§ Objective
Set the data down again, exactly as it reads, but without the pictures.

§ Available data
______________________________

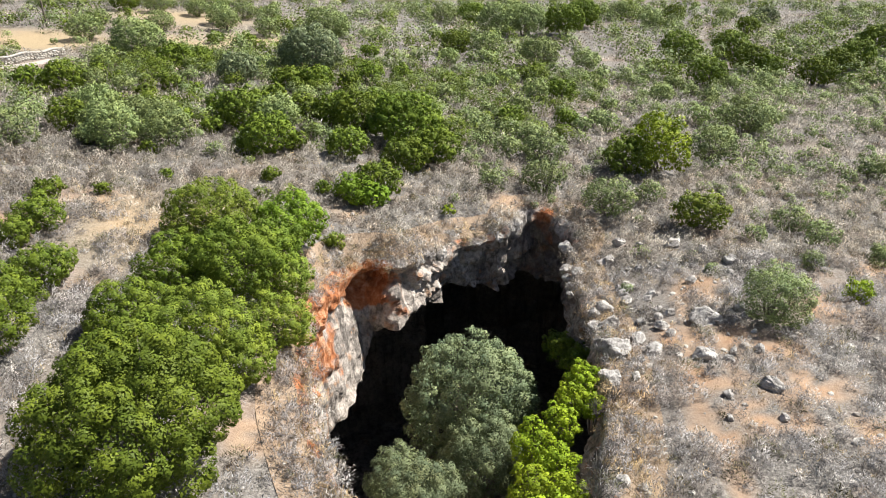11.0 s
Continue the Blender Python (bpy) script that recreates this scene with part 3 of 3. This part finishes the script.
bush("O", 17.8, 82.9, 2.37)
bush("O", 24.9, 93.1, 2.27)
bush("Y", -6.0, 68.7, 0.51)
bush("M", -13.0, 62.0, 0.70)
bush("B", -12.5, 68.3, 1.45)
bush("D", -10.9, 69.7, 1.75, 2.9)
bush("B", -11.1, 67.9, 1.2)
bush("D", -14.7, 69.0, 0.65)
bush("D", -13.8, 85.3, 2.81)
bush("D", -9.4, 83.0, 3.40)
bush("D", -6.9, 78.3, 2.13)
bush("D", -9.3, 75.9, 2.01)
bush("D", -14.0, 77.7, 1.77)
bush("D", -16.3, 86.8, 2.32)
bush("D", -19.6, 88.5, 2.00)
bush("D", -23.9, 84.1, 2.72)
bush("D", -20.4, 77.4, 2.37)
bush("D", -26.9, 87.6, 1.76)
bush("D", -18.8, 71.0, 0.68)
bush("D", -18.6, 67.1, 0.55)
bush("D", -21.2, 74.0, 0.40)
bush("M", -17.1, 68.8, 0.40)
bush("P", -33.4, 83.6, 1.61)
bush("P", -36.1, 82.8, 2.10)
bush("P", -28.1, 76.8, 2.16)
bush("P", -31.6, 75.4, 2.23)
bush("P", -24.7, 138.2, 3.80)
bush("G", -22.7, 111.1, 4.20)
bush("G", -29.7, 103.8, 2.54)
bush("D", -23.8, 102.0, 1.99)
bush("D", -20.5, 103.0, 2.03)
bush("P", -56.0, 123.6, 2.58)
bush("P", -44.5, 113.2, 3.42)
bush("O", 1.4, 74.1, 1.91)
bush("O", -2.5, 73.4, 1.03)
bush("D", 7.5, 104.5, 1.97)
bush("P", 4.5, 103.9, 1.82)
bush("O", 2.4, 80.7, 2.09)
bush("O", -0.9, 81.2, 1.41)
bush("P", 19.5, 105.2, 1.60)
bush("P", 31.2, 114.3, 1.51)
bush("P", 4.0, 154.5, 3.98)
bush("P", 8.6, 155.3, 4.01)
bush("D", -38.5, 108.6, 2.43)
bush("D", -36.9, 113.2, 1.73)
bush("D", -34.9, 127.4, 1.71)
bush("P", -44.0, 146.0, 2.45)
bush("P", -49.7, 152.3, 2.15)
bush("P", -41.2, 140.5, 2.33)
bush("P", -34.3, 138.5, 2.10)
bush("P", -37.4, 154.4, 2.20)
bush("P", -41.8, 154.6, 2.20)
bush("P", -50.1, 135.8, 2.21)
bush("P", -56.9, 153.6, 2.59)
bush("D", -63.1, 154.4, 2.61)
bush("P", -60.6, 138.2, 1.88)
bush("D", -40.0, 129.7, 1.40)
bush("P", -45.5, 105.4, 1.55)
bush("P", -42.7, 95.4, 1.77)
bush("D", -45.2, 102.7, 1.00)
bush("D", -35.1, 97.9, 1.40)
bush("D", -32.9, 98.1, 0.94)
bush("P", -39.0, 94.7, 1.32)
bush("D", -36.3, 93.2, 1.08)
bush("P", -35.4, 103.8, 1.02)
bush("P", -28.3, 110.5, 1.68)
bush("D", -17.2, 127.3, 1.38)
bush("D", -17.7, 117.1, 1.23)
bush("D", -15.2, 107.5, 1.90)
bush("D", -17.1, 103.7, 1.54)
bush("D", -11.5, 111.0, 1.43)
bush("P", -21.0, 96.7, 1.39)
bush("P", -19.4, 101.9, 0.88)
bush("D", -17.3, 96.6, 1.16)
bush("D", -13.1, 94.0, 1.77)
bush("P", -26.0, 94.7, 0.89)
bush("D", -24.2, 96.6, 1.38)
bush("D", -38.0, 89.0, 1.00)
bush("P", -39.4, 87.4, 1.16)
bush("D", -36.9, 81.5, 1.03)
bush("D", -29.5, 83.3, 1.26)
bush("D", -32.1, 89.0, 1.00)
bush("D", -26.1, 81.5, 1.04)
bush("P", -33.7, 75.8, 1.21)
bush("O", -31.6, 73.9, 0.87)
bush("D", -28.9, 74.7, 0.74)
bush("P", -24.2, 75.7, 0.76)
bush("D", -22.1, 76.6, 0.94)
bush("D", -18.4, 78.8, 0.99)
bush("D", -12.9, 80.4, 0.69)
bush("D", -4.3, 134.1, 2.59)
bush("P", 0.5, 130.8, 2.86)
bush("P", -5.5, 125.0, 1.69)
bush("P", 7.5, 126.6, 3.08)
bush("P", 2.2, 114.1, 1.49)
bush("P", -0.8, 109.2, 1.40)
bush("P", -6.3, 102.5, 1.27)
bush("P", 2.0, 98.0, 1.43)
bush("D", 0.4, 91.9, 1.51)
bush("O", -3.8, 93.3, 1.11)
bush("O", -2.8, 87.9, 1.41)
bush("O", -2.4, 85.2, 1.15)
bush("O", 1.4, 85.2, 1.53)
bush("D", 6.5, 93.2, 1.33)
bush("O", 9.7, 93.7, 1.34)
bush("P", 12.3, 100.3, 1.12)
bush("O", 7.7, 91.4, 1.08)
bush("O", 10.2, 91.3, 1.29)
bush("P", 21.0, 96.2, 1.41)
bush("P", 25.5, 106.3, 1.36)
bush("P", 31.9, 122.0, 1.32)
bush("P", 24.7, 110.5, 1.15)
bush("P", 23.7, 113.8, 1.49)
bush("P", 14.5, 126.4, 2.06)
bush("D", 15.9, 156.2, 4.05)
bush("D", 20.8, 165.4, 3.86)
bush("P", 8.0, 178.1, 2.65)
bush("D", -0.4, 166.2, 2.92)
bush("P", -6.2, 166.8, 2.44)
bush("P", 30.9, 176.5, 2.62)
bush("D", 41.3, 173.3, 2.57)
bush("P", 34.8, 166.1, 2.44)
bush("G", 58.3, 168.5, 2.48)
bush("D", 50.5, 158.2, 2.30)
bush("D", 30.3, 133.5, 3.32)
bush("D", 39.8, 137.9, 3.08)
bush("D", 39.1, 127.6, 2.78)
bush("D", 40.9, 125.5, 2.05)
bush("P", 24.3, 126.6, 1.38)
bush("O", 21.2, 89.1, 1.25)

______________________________

§ Response below
11.0 s
Continue the Blender Python (bpy) script that recreates this scene with part 3 of 3. This part finishes the script.
bush("O", 17.8, 82.9, 2.37)
bush("O", 24.9, 93.1, 2.27)
bush("Y", -6.0, 68.7, 0.51)
bush("M", -13.0, 62.0, 0.70)
bush("B", -12.5, 68.3, 1.45)
bush("D", -10.9, 69.7, 1.75, 2.9)
bush("B", -11.1, 67.9, 1.2)
bush("D", -14.7, 69.0, 0.65)
bush("D", -13.8, 85.3, 2.81)
bush("D", -9.4, 83.0, 3.40)
bush("D", -6.9, 78.3, 2.13)
bush("D", -9.3, 75.9, 2.01)
bush("D", -14.0, 77.7, 1.77)
bush("D", -16.3, 86.8, 2.32)
bush("D", -19.6, 88.5, 2.00)
bush("D", -23.9, 84.1, 2.72)
bush("D", -20.4, 77.4, 2.37)
bush("D", -26.9, 87.6, 1.76)
bush("D", -18.8, 71.0, 0.68)
bush("D", -18.6, 67.1, 0.55)
bush("D", -21.2, 74.0, 0.40)
bush("M", -17.1, 68.8, 0.40)
bush("P", -33.4, 83.6, 1.61)
bush("P", -36.1, 82.8, 2.10)
bush("P", -28.1, 76.8, 2.16)
bush("P", -31.6, 75.4, 2.23)
bush("P", -24.7, 138.2, 3.80)
bush("G", -22.7, 111.1, 4.20)
bush("G", -29.7, 103.8, 2.54)
bush("D", -23.8, 102.0, 1.99)
bush("D", -20.5, 103.0, 2.03)
bush("P", -56.0, 123.6, 2.58)
bush("P", -44.5, 113.2, 3.42)
bush("O", 1.4, 74.1, 1.91)
bush("O", -2.5, 73.4, 1.03)
bush("D", 7.5, 104.5, 1.97)
bush("P", 4.5, 103.9, 1.82)
bush("O", 2.4, 80.7, 2.09)
bush("O", -0.9, 81.2, 1.41)
bush("P", 19.5, 105.2, 1.60)
bush("P", 31.2, 114.3, 1.51)
bush("P", 4.0, 154.5, 3.98)
bush("P", 8.6, 155.3, 4.01)
bush("D", -38.5, 108.6, 2.43)
bush("D", -36.9, 113.2, 1.73)
bush("D", -34.9, 127.4, 1.71)
bush("P", -44.0, 146.0, 2.45)
bush("P", -49.7, 152.3, 2.15)
bush("P", -41.2, 140.5, 2.33)
bush("P", -34.3, 138.5, 2.10)
bush("P", -37.4, 154.4, 2.20)
bush("P", -41.8, 154.6, 2.20)
bush("P", -50.1, 135.8, 2.21)
bush("P", -56.9, 153.6, 2.59)
bush("D", -63.1, 154.4, 2.61)
bush("P", -60.6, 138.2, 1.88)
bush("D", -40.0, 129.7, 1.40)
bush("P", -45.5, 105.4, 1.55)
bush("P", -42.7, 95.4, 1.77)
bush("D", -45.2, 102.7, 1.00)
bush("D", -35.1, 97.9, 1.40)
bush("D", -32.9, 98.1, 0.94)
bush("P", -39.0, 94.7, 1.32)
bush("D", -36.3, 93.2, 1.08)
bush("P", -35.4, 103.8, 1.02)
bush("P", -28.3, 110.5, 1.68)
bush("D", -17.2, 127.3, 1.38)
bush("D", -17.7, 117.1, 1.23)
bush("D", -15.2, 107.5, 1.90)
bush("D", -17.1, 103.7, 1.54)
bush("D", -11.5, 111.0, 1.43)
bush("P", -21.0, 96.7, 1.39)
bush("P", -19.4, 101.9, 0.88)
bush("D", -17.3, 96.6, 1.16)
bush("D", -13.1, 94.0, 1.77)
bush("P", -26.0, 94.7, 0.89)
bush("D", -24.2, 96.6, 1.38)
bush("D", -38.0, 89.0, 1.00)
bush("P", -39.4, 87.4, 1.16)
bush("D", -36.9, 81.5, 1.03)
bush("D", -29.5, 83.3, 1.26)
bush("D", -32.1, 89.0, 1.00)
bush("D", -26.1, 81.5, 1.04)
bush("P", -33.7, 75.8, 1.21)
bush("O", -31.6, 73.9, 0.87)
bush("D", -28.9, 74.7, 0.74)
bush("P", -24.2, 75.7, 0.76)
bush("D", -22.1, 76.6, 0.94)
bush("D", -18.4, 78.8, 0.99)
bush("D", -12.9, 80.4, 0.69)
bush("D", -4.3, 134.1, 2.59)
bush("P", 0.5, 130.8, 2.86)
bush("P", -5.5, 125.0, 1.69)
bush("P", 7.5, 126.6, 3.08)
bush("P", 2.2, 114.1, 1.49)
bush("P", -0.8, 109.2, 1.40)
bush("P", -6.3, 102.5, 1.27)
bush("P", 2.0, 98.0, 1.43)
bush("D", 0.4, 91.9, 1.51)
bush("O", -3.8, 93.3, 1.11)
bush("O", -2.8, 87.9, 1.41)
bush("O", -2.4, 85.2, 1.15)
bush("O", 1.4, 85.2, 1.53)
bush("D", 6.5, 93.2, 1.33)
bush("O", 9.7, 93.7, 1.34)
bush("P", 12.3, 100.3, 1.12)
bush("O", 7.7, 91.4, 1.08)
bush("O", 10.2, 91.3, 1.29)
bush("P", 21.0, 96.2, 1.41)
bush("P", 25.5, 106.3, 1.36)
bush("P", 31.9, 122.0, 1.32)
bush("P", 24.7, 110.5, 1.15)
bush("P", 23.7, 113.8, 1.49)
bush("P", 14.5, 126.4, 2.06)
bush("D", 15.9, 156.2, 4.05)
bush("D", 20.8, 165.4, 3.86)
bush("P", 8.0, 178.1, 2.65)
bush("D", -0.4, 166.2, 2.92)
bush("P", -6.2, 166.8, 2.44)
bush("P", 30.9, 176.5, 2.62)
bush("D", 41.3, 173.3, 2.57)
bush("P", 34.8, 166.1, 2.44)
bush("G", 58.3, 168.5, 2.48)
bush("D", 50.5, 158.2, 2.30)
bush("D", 30.3, 133.5, 3.32)
bush("D", 39.8, 137.9, 3.08)
bush("D", 39.1, 127.6, 2.78)
bush("D", 40.9, 125.5, 2.05)
bush("P", 24.3, 126.6, 1.38)
bush("O", 21.2, 89.1, 1.25)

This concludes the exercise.